Title: Re: Turn Interval
Post by: sloanjh on April 08, 2010, 04:30:44 PM
Quote from: "Bobarossa"
Maybe I've been doing something wrong, but I have noticed that Geological surveys will only occur once per turn interval.  When I'm surveying a bunch of asteroids and am running 1 day intervals, only one will get done per day.  If I switch to 8 hour intervals, many of those asteroids will be done in 1 interval while others may take longer.  So if I have asteroid surveys going on, I set 8 hour intervals with the repeated turns checked and just wait for something to stop the looping.

Are you using the "survey next 5 system bodies" (or something like that) default order, or the "survey next xxx", where xxx is e.g. planet, moon, etc.?  This is what I meant - the default order only gets processed if the order queue is empty at the beginning of the interval, NOT at the beginning of the subpulse.

John
Title: Re: Turn Interval
Post by: Journier on April 08, 2010, 07:01:38 PM
Quote from: "The Shadow"
It's kind of a moot point, because after the very beginning game, a 30 day interval isn't likely to go through.

Aurora is designed for a 5-day interval in the sense that a lot of things are checked for every 5 days - construction, and so on.  I've never seen any issues from intervals longer than 5 days, though.

Really?

I use 30 day regularly. In all my games, 80+ years into my game on df with 30 day turns generally.

Unless an NPR is being quite active then youll get a few interrupts when he expands out and finds something of interest that wants to fight.
Title: Re: Turn Interval
Post by: The Shadow on April 08, 2010, 07:20:24 PM
Oh, I press the 30 day button regularly, but it almost never seems to go through beyond the very early game.
Title: Re: Turn Interval
Post by: Journier on April 08, 2010, 08:21:38 PM
Quote from: "The Shadow"
Oh, I press the 30 day button regularly, but it almost never seems to go through beyond the very early game.

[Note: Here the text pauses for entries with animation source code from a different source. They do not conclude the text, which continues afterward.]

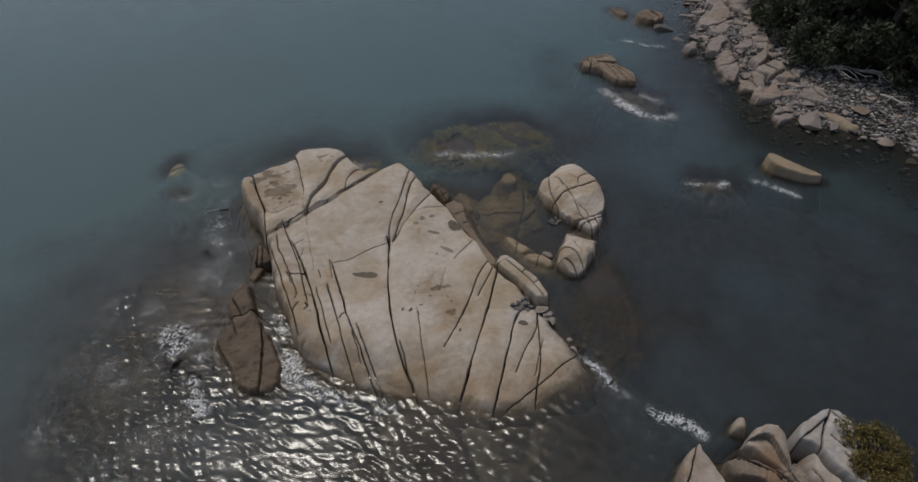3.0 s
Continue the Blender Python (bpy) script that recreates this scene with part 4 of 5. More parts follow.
# ---- rocks farther off ----
outcrop("rock", [(12.23, 25.8), (12.27, 26.3), (12.42, 26.62), (12.7, 26.52), (13.05, 26.1), (13.6, 25.65), (13.98, 25.3), (14.0, 25.1), (13.4, 25.1), (12.8, 25.4)], [], lambda x, y: 0.44 - 0.09 * (x - 12.6), GRANITE_GOLD,
        "smooth golden wedge-shaped rock in the shallows", 0.07, 2.4, 0.022, seed=81, rough=0.015, corners=1, power=2.0, warp=0.02)
outcrop("rock", [(6.61, 35.0), (6.8, 35.3), (7.27, 35.5), (7.98, 35.85), (8.3, 35.4), (8.5, 34.4), (8.98, 33.46), (8.85, 32.95), (8.36, 33.0), (7.98, 33.2), (7.54, 33.95), (7.04, 34.2), (6.65, 34.45)],
        [([(6.6, 35.1), (7.2, 34.9), (7.5, 34.5), (7.5, 33.8)], 0.07, 0.3, 0.08, 0.06), ([(7.4, 35.0), (8.0, 34.9), (8.6, 34.6)], 0.07, 0.28, 0.08, 0.10), ([(7.75, 34.7), (8.0, 34.0), (8.1, 33.1)], 0.055, 0.25, 0.05), ([(8.05, 34.6), (8.3, 33.9), (8.5, 32.9)], 0.055, 0.25, 0.05), ([(8.3, 34.4), (8.6, 33.7), (8.8, 33.0)], 0.045, 0.22, 0.04), ([(7.0, 35.3), (7.1, 34.8), (6.95, 34.2)], 0.05, 0.22, 0.04)],
        lambda x, y: 0.30 + 0.05 * (y - 34.4), GRANITE_BROWN, "brown splintered rock awash away from the shore", 0.07, 2.6, 0.028, chips=0.05, seed=83, rough=0.04, corners=0, warp=0.08, settle=0.09)
outcrop("drowned_slab", [(7.3, 33.7), (8.0, 33.3), (8.9, 33.2), (9.6, 32.0), (9.7, 30.9), (9.0, 30.4), (8.2, 31.2), (7.4, 32.4)], [], lambda x, y: 0.22 + 0 * x, GRANITE_BROWN, "brown drowned foot of the splintered rock", 0.6, 0.4, 0.05, seed=84, rough=0.10, warp=0.3).location.z -= 0.50
outcrop("drowned_slab", [(9.2, 25.6), (10.2, 25.9), (11.0, 25.3), (10.6, 24.7), (9.4, 24.8)], [], lambda x, y: 0.2 + 0 * x, GRANITE_BROWN, "red-brown drowned rock under a curl of foam", 0.5, 0.4, 0.05, seed=86, rough=0.10, warp=0.3).location.z -= 0.46
outcrop("rock", [(10.7, 40.9), (11.3, 41.7), (11.75, 41.85), (12.35, 41.2), (12.25, 40.3), (11.5, 40.0), (10.9, 40.4)], [([(11.0, 41.5), (11.5, 40.8), (11.6, 39.9)], 0.05, 0.2, 0.05), ([(11.7, 41.9), (12.0, 41.0), (12.0, 40.1)], 0.05, 0.2, 0.05)], 0.34, GRANITE_BROWN,
        "low brown rock off a stony point", 0.14, 1.2, 0.035, seed=85, chips=0.06, rough=0.05, power=2.2, strata=(25, 0.3, 0.12))
outcrop("rock", [(9.63, 42.58), (10.16, 42.42), (10.59, 41.42), (10.0, 40.95)], [], 0.16, GRANITE_WET, "thin dark ledge of rock awash", 0.15, 0.9, 0.04, seed=87, rough=0.05)
SHORE_SLABS = [
    ("cracked pale granite slab at the water's edge", 0.46, [(13.64, 35.88), (14.4, 35.99), (14.36, 34.89), (14.22, 34.02), (13.71, 33.3), (13.31, 33.39), (13.27, 34.53)], [(13.2, 34.6), (13.9, 34.7), (14.4, 35.0)]),
    ("low brown-edged granite slab at the water's edge", 0.34, [(13.66, 32.74), (14.54, 33.2), (15.0, 32.82), (14.87, 32.37), (14.15, 32.02), (13.65, 32.29)], [(14.3, 33.2), (14.4, 32.0)]),
    ("smooth tan block of granite at the water's edge", 0.46, [(14.06, 31.93), (15.02, 32.46), (15.28, 32.14), (15.09, 31.29), (14.42, 30.97), (13.87, 31.1), (13.8, 31.51)], None),
    ("broad cracked granite slab in the shallows", 0.34, [(14.14, 30.11), (15.14, 30.8), (15.96, 30.88), (15.56, 30.1), (14.8, 29.55), (14.25, 29.27), (14.09, 29.67)], [(14.0, 29.9), (14.9, 30.1), (15.8, 30.5)]),
    ("grey rounded granite boulder at the water's edge", 0.62, [(13.35, 36.74), (13.91, 37.34), (14.54, 37.65), (14.51, 36.92), (13.92, 35.99), (13.35, 35.77), (13.09, 35.99)], None),
    ("small dark granite boulder at the water's edge", 0.40, [(12.18, 36.74), (12.78, 37.34), (13.11, 37.22), (12.79, 36.45), (12.34, 36.22)], None),
    ("broad flat pinkish granite ledge on the shore", 0.60, [(13.91, 39.84), (15.49, 41.7), (16.1, 41.47), (16.13, 40.49), (15.23, 39.49), (14.34, 39.08), (13.76, 39.15)], [(14.2, 40.3), (15.0, 40.2), (15.9, 40.0)]),
    ("flat pale granite slab among cobbles", 0.52, [(14.11, 38.54), (15.23, 39.49), (15.69, 39.28), (15.03, 38.28), (14.36, 38.09)], None),
    ("pinkish tan granite boulder among cobbles", 0.72, [(15.75, 38.28), (16.43, 38.94), (16.96, 38.94), (16.72, 37.96), (16.09, 37.46), (15.59, 37.46)], None),
    ("low grey granite boulder among cobbles", 0.58, [(14.61, 36.27), (15.23, 36.97), (15.97, 37.21), (15.81, 36.44), (15.0, 35.98)], None),
    ("long pinkish granite slab among cobbles", 0.70, [(16.03, 37.34), (16.85, 37.71), (16.84, 36.73), (16.77, 36.03), (16.18, 35.92), (15.89, 36.56)], [(15.9, 36.8), (16.9, 36.6)]),
    ("angular pale granite block among cobbles", 0.66, [(15.02, 35.05), (15.94, 35.92), (16.22, 35.59), (15.42, 34.47), (15.02, 34.22)], None),
    ("flat-topped cracked granite slab among cobbles", 0.60, [(14.92, 34.02), (15.91, 34.73), (16.4, 34.57), (16.23, 33.77), (15.39, 33.14), (14.94, 33.34)], [(15.2, 34.3), (15.7, 33.8), (15.8, 33.2)]),
    ("pale pink granite slab on the cobble beach", 0.66, [(15.62, 33.24), (16.66, 33.81), (17.2, 33.52), (16.6, 32.76), (15.79, 32.68)], [(16.2, 33.6), (16.4, 32.6)]),
    ("squared pink granite block under the trees", 0.78, [(16.43, 35.59), (17.25, 36.2), (16.85, 35.31), (16.28, 34.99)], None),
    ("slanting brown granite slab up the shore", 0.84, [(16.48, 42.66), (17.53, 42.42), (17.7, 41.47), (16.7, 40.64), (16.27, 41.54)], [(16.4, 41.9), (17.6, 41.8)]),
    ("slanting brown granite slab up the shore", 0.74, [(15.32, 42.66), (16.34, 42.66), (16.2, 41.7), (15.49, 41.7), (15.06, 42.01)], None),
    ("pale granite boulder among cobbles", 0.78, [(16.97, 40.34), (17.84, 40.71), (17.69, 39.77), (16.96, 38.94), (16.59, 39.28)], None),
    ("broad pale granite boulder on the cobble beach", 0.66, [(15.5, 30.9), (16.1, 31.75), (16.8, 31.9), (17.05, 30.9), (16.9, 30.3), (16.1, 30.5)], [(16.6, 32.0), (16.5, 31.1), (17.1, 30.6)]),
]
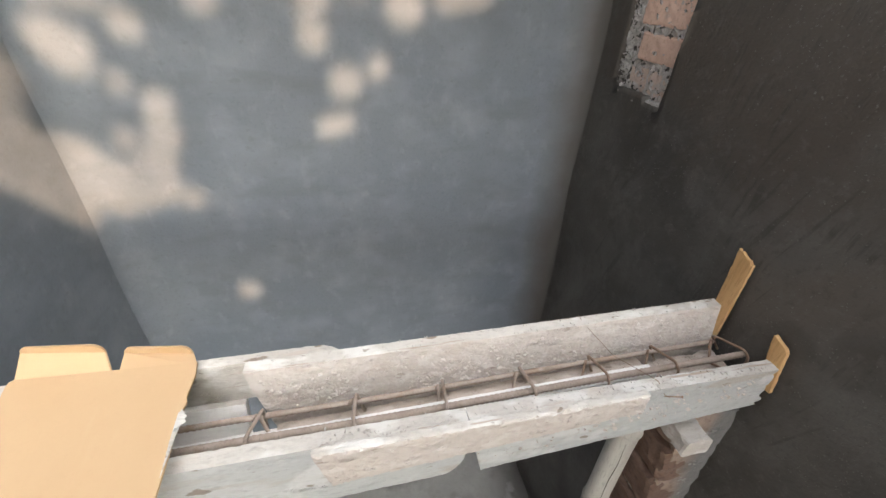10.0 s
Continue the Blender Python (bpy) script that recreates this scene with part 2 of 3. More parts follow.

well a way you can get around that is by actually not creating NPR's at start as well,

Obviously you know this, But to make the game still challenging start the game with high population i start with 5 billion then go into SM mode and remove the population down to 500 million or something, or just start with higher pop and drop your population down to your normal amount.

Then randomely generated NPR's you get will find will be very large when you discover them, bringing on the feel of walking into a real NPR that sat for 100 years building up fleets and such.

eta because i didnt finish what i meant to write..... i fail.
Title: Re: Turn Interval
Post by: The Shadow on April 08, 2010, 10:04:38 PM
Huh, hadn't thought of that.  I do tend to start at 1 billion, but you're saying I should go higher?
Title: Re: Turn Interval
Post by: Bobarossa on April 09, 2010, 06:46:37 PM
Quote from: "sloanjh"
Are you using the "survey next 5 system bodies" (or something like that) default order, or the "survey next xxx", where xxx is e.g. planet, moon, etc.?  This is what I meant - the default order only gets processed if the order queue is empty at the beginning of the interval, NOT at the beginning of the subpulse.

John

I was using the survey next body order.  I wondered why anyone would use the survey next 5 order.  Thanks, I understand now.
Title: Re: Turn Interval
Post by: Father Tim on April 11, 2010, 07:24:08 PM
Quote from: "Journier"
Quote from: "The Shadow"
Oh, I press the 30 day button regularly, but it almost never seems to go through beyond the very early game.

well a way you can get around that is by actually not creating NPR's at start as well,

Obviously you know this, But to make the game still challenging start the game with high population i start with 5 billion then go into SM mode and remove the population down to 500 million or something, or just start with higher pop and drop your population down to your normal amount.

Then randomely generated NPR's you get will find will be very large when you discover them, bringing on the feel of walking into a real NPR that sat for 100 years building up fleets and such.

eta because i didnt finish what i meant to write..... i fail.

No, they won't.  NPRs check your population, tech level, etc. at the instant they are created.  So any NPRs created at the start of game (which you've just set to none) would be based on your assumed population of 5,000,000,000 but any that are generated by your (or NPR) exploration will be 'normal' sized.

The effect you are trying for would be created if you set the difficulty to 1000% - except that currently that causes some serious bugs in 'SetNPRPopPlanning' because the NPRs burn through their homeworld minerals too fast.  Steve says it should be fixed for the next version.